§ **WHAT THIS TASK INVOLVES**: Each line below must be set down exactly; omit any image you find.

§ **DATA**:
· · · · ·

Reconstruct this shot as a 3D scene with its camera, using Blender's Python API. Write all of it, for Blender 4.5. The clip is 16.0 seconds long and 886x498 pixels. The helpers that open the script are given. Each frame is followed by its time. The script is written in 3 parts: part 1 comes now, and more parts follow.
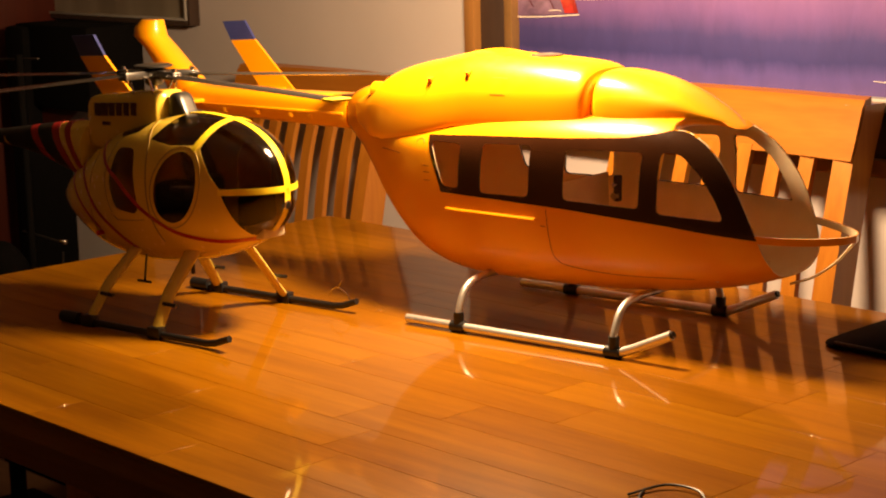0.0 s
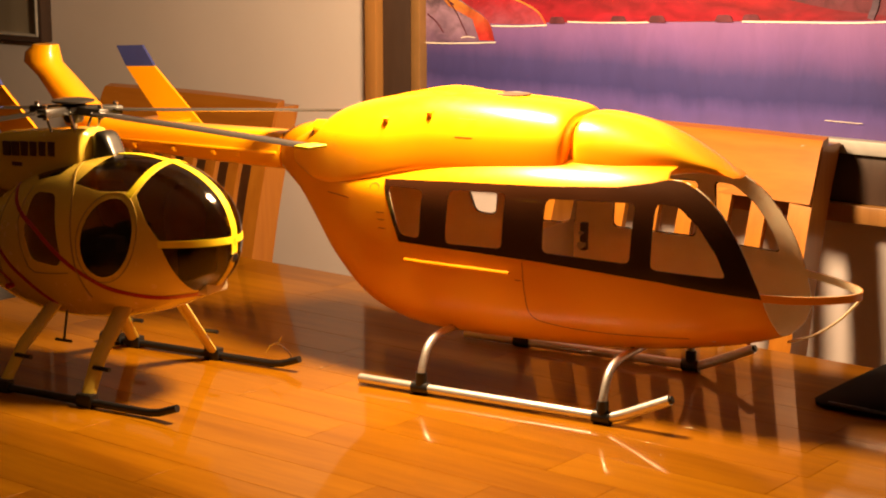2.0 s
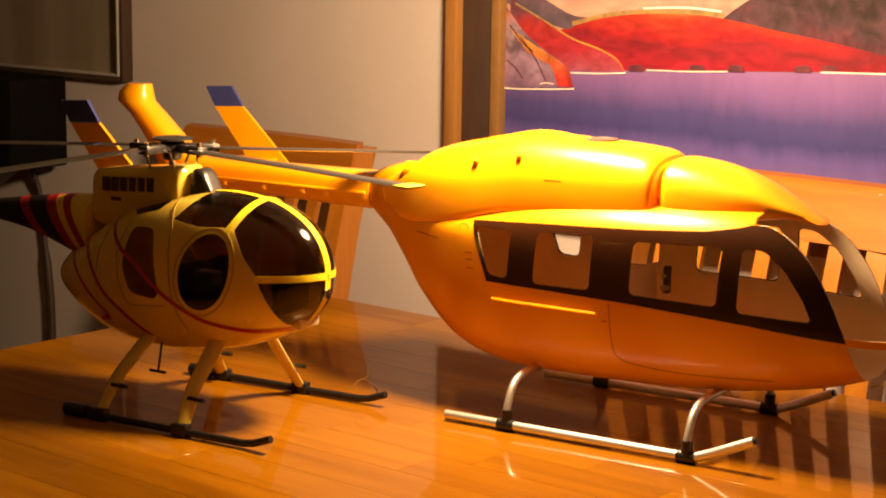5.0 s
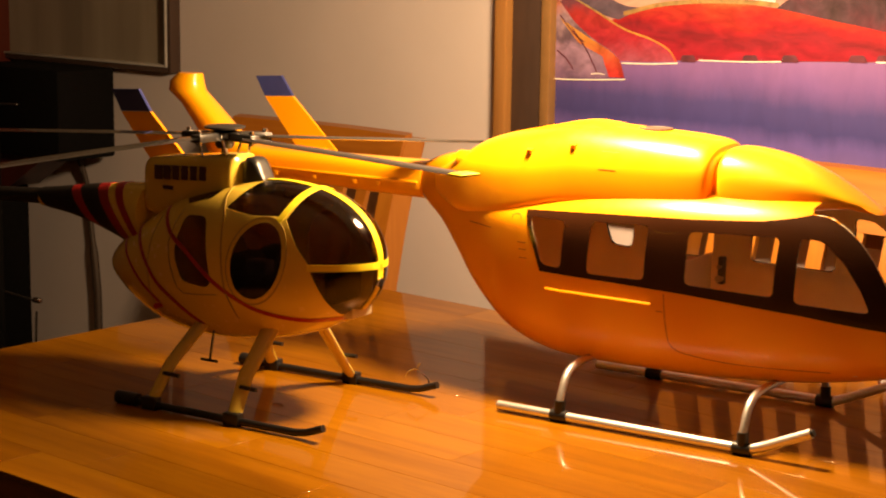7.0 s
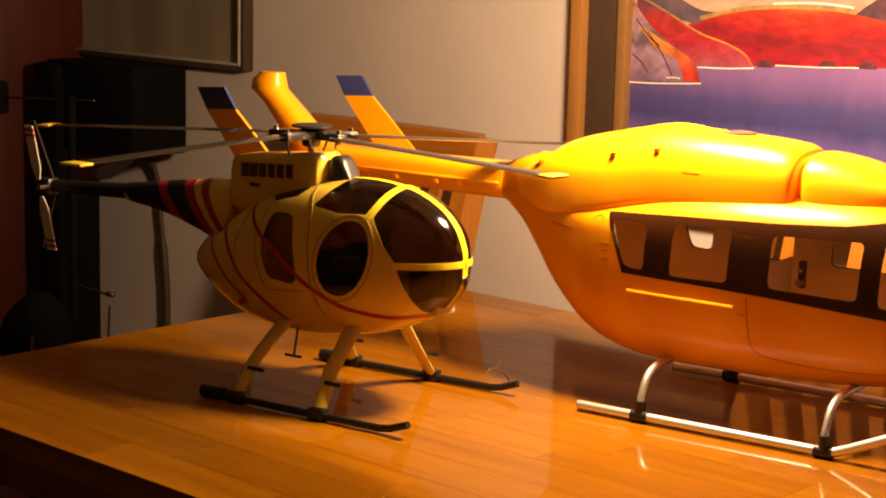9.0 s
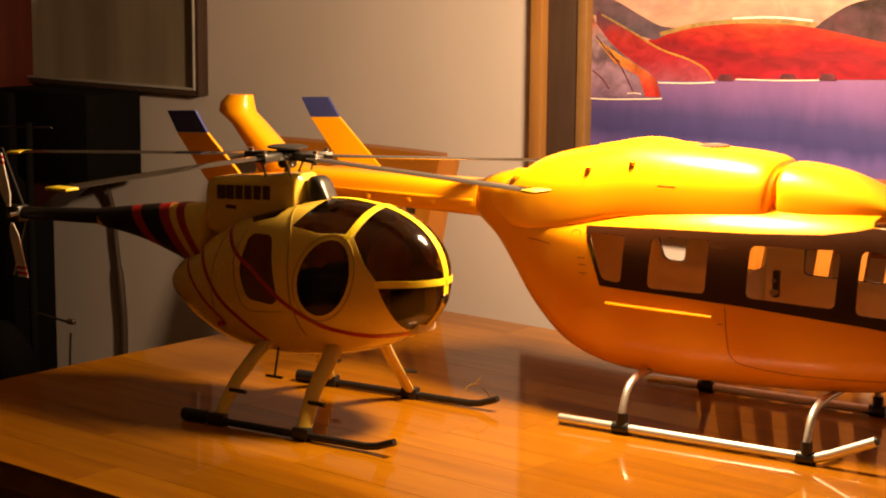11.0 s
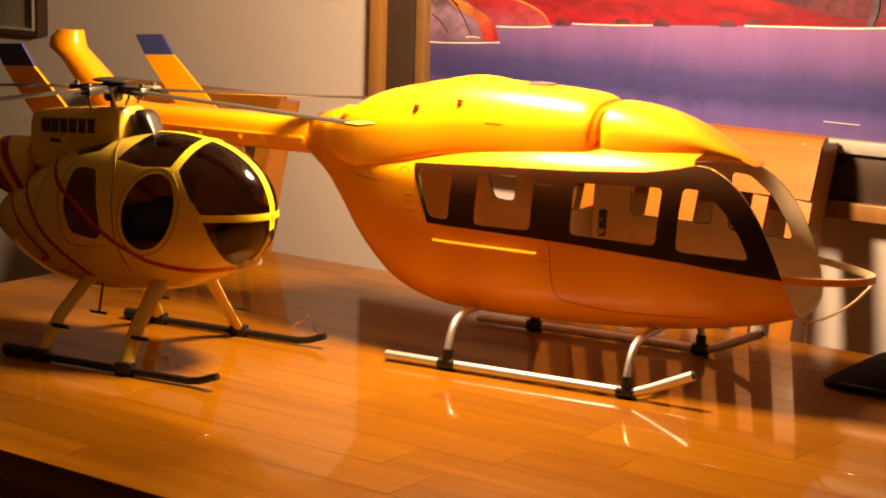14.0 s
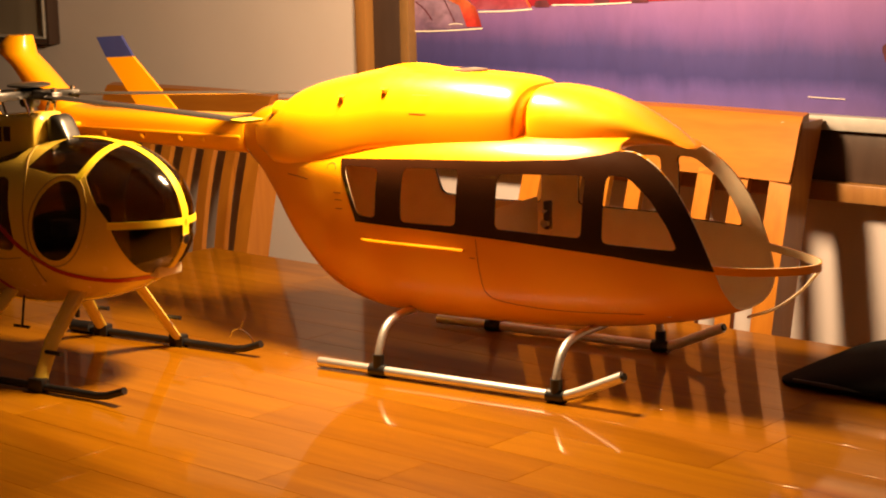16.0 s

· · · · ·

§ **WRITTEN SOLUTION**:
Reconstruct this shot as a 3D scene with its camera, using Blender's Python API. Write all of it, for Blender 4.5. The clip is 16.0 seconds long and 886x498 pixels. The helpers that open the script are given. Each frame is followed by its time. The script is written in 3 parts: part 1 comes now, and more parts follow.
0.0 s
2.0 s
5.0 s
7.0 s
9.0 s
11.0 s
14.0 s
16.0 s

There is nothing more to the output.